Countrycare is committed to community involvement for adults and children to help raise awareness of ecological and conservation issues in the district. This is achieved by holding weekly conservation project days which are open to all, running research projects with our Tree Wardens and organising walks and events.
Volunteers are the lifeblood of Countrycare. Since 1986, over 139,000 volunteer hours have been given to the service. This amounts to an enormous £863,000 worth of time.
How do I volunteer?
Countrycare organises a working party for volunteers every Thursday, occasional Tuesdays and occasional weekends. Contact our Countrycare team to talk to a member of staff for more information.
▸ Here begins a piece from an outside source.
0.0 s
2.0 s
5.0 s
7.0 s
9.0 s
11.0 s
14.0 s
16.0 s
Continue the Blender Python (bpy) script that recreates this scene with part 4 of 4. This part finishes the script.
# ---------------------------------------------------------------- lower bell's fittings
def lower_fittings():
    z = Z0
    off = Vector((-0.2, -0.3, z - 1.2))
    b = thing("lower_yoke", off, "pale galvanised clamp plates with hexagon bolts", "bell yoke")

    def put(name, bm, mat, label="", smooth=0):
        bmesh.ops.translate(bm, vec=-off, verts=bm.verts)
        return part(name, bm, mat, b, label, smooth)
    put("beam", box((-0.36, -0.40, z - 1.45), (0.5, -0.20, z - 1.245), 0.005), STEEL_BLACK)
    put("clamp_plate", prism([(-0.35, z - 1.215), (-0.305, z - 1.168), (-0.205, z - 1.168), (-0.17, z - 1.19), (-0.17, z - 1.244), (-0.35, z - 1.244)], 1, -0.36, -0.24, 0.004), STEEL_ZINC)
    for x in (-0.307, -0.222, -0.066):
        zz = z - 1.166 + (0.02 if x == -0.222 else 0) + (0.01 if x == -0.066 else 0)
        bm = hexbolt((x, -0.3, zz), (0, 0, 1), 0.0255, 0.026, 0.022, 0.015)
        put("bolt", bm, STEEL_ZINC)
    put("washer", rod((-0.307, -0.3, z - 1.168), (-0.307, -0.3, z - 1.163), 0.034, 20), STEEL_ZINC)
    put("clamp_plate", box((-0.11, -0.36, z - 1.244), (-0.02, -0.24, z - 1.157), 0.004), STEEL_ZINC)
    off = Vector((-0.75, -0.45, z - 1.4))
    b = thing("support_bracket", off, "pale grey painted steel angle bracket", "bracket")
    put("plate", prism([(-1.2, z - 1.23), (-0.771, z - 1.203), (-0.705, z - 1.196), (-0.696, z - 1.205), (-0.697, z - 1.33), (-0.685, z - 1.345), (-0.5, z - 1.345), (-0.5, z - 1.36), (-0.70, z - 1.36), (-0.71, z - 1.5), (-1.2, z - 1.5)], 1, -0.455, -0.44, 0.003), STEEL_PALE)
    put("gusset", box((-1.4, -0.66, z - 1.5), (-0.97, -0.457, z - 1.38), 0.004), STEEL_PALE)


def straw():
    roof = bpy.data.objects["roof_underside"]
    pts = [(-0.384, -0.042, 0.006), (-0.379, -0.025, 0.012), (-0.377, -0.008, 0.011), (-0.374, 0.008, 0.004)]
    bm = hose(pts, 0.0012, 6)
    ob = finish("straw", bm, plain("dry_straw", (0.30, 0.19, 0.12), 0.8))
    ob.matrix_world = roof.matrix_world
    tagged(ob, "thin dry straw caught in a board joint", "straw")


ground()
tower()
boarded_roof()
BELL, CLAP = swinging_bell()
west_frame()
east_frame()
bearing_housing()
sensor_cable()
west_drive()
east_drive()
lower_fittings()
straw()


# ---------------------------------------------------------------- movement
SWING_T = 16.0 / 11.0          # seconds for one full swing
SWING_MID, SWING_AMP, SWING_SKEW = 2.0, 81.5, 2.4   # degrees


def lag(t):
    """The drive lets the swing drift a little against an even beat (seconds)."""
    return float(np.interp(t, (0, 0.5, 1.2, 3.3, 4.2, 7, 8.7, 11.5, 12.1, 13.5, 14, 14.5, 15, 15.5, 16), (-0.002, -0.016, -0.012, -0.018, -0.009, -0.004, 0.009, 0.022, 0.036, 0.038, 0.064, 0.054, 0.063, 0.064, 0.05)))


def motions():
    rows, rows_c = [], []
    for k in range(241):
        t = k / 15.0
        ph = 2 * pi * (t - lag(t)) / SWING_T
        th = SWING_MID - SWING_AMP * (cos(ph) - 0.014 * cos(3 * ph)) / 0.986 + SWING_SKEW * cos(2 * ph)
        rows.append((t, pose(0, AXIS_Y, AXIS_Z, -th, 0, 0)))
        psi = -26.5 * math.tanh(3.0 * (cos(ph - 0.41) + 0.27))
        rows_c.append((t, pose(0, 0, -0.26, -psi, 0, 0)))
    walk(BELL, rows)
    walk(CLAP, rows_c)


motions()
We also try and to do occasional social days out which includes visits to other Nature Reserves and sites of interest. The last two summers we have given the volunteers a guided walk with a picnic. These highlighted how the sites are connected rather being seen in isolation.
Where is the work carried out?
Countrycare works on sites throughout the Epping Forest District. Work is done on over 23 sites mostly owned by the District Council, landowners and Parish Councils, nine of which are Local Nature Reserves. The sites are very varied including ancient woodland, flood meadows and even sites that were once waste ground that are having wildlife habitats created on them.
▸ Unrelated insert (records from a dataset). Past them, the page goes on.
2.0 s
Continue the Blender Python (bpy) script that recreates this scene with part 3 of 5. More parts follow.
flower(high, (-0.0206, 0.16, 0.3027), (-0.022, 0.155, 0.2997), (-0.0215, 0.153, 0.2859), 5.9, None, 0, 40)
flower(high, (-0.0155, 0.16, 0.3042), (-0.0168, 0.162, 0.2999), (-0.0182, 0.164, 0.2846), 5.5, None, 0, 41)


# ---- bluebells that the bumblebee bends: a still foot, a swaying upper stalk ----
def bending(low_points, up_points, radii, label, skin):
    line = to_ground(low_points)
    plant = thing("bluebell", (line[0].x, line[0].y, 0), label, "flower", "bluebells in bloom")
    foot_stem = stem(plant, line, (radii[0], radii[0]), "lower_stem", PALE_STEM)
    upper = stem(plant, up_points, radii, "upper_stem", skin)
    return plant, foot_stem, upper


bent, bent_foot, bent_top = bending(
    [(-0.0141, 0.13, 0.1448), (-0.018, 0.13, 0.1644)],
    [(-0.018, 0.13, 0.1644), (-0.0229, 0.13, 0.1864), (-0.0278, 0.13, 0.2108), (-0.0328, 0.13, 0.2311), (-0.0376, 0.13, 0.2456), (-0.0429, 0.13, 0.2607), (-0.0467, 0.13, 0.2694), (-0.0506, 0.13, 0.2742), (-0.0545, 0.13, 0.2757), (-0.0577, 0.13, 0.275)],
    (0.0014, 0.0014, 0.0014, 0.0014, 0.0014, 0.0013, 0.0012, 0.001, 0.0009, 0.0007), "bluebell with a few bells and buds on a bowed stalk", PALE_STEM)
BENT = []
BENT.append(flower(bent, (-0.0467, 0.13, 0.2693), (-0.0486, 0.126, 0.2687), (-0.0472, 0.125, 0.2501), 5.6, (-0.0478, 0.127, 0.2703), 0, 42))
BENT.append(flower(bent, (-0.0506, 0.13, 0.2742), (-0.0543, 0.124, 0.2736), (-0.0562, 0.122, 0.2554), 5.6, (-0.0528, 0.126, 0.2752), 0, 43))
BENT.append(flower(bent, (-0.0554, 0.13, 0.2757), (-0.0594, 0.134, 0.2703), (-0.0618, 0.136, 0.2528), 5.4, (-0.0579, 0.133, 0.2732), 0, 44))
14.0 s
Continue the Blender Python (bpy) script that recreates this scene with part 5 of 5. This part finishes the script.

It is entirely up to you whether you come out every week, once a month or whenever you have a day free. There is no official membership and everyone is welcome.
How do I get to the site?
For all the Thursday projects there is a 9.30am pick-up in the Countrycare Landrover from a Central Line tube station and return at the end of the day, usually by 4.30pm. Otherwise you can make your own way to the published meet point. Many of our volunteers have decided to share cars.
What do I need to bring?
Countrycare projects are often messy so old clothes are the best option. Some waterproof jacket and over-trousers (if you have them) are very useful, as are wellington boots or sturdy walking boots, preferably with steel toecaps, but this is not essential. Tea and biscuits are supplied three times a day, but you will need to bring your own lunch and any cold drinks you may want. All the necessary tools are supplied, as is all the training and support that you will need to complete the project.
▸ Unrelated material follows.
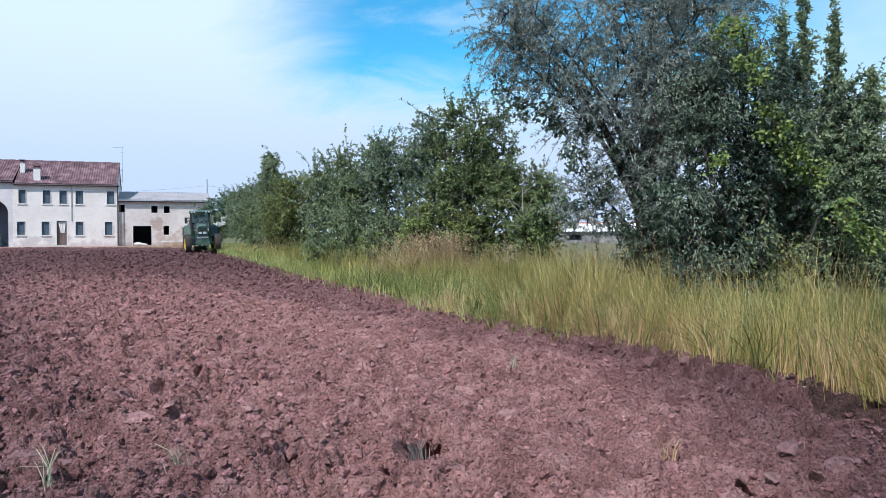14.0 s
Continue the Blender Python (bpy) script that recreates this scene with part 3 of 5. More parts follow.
def make_house():
    h = thing("farmhouse", HOUSE, "old cream plastered farmhouse with red tile roof and arched barn opening", "house")
    up = [(-8.12, -7.55), (-6.17, -5.55), (-4.83, -4.22), (-3.49, -2.87), (-0.86, -0.22)]
    low = [(-8.27, -7.65), (-6.30, -5.67), (-3.52, -2.87), (-1.05, -0.42)]
    holes = [(a, b, 3.85, 5.06) for a, b in up] + [(a, b, 1.0, 2.22) for a, b in low] + [(-5.08, -4.26, 0.08, 2.27)]
    bm = wall_cells(bmesh.new(), -8.6, 0.0, -0.4, 5.62, 0.0, 0.4, holes)
    part("front_wall", bm, plaster, h)
    # barn part with the arch
    ax0, ax1, spring, crown = -11.35, -8.95, 2.95, 4.15
    bm = wall_cells(bmesh.new(), -22.0, -8.6, -0.4, 5.83, 0.0, 0.45, [(ax0, ax1, -0.4, crown)])
    cx, rx = (ax0 + ax1) / 2, (ax1 - ax0) / 2
    arc = [(cx + rx * math.cos(a), spring + (crown - spring) * math.sin(a)) for a in np.linspace(0, math.pi, 25)]
    for side in (arc[:13], arc[12:]):
        corner = (ax1, crown) if side is not arc[12:] and side[0][0] > cx else (ax0, crown)
        for p, q in zip(side, side[1:]):
            va = [bm.verts.new((p[0], 0.0, p[1])), bm.verts.new((q[0], 0.0, q[1])), bm.verts.new((corner[0], 0.0, corner[1]))]
            bm.faces.new(va)
            vb = [bm.verts.new((p[0], 0.0, p[1])), bm.verts.new((q[0], 0.0, q[1])), bm.verts.new((q[0], 0.45, q[1])), bm.verts.new((p[0], 0.45, p[1]))]
            bm.faces.new(vb)
    part("barn_wall", bm, plaster_barn, h)
    bm = bmesh.new()
    box(bm, -10.13, -9.88, -0.05, 0.0, 4.72, 4.78)
    box(bm, -10.03, -9.98, -0.06, 0.0, 4.6, 4.9)
    part("wall_cross", bm, metal_grey, h, "small metal cross ornament above the arch")
    # inside of the barn: back wall, side walls, floor, loft
    bm = bmesh.new()
    box(bm, -13.4, -8.6, 4.2, 4.4, -0.3, 5.4)
    box(bm, -8.8, -8.61, 0.5, 7.6, -0.3, 5.4)
    box(bm, -13.4, -13.2, 0.5, 7.6, -0.3, 5.4)
    box(bm, -13.2, -8.8, 0.46, 7.6, 4.6, 4.75)
    # pale blue-grey walls carry the haze that lifts the arch's darkness
    part("barn_inside", bm, barn_hazed, h, "barn interior in a pale blue-grey that stands in for haze")
    bm = bmesh.new()
    box(bm, -8.55, -0.05, 0.42, 0.5, 0.0, 5.5)
    part("room_back", bm, dark_inside, h)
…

Projects are not usually abandoned because of rain, which is why waterproofs are necessary, but if working conditions become unsafe the decision will be taken to stop working for the day.
Do volunteers get involved in any other activities apart from the working parties?
Each summer Countrycare gives the volunteers a break from the usual tasks and offers them a guided walk or similar with a picnic. In December, there is an outdoor Christmas lunch following a morning’s work. There is also an opportunity to help participate in some of the special events Countrycare organises for school children and families.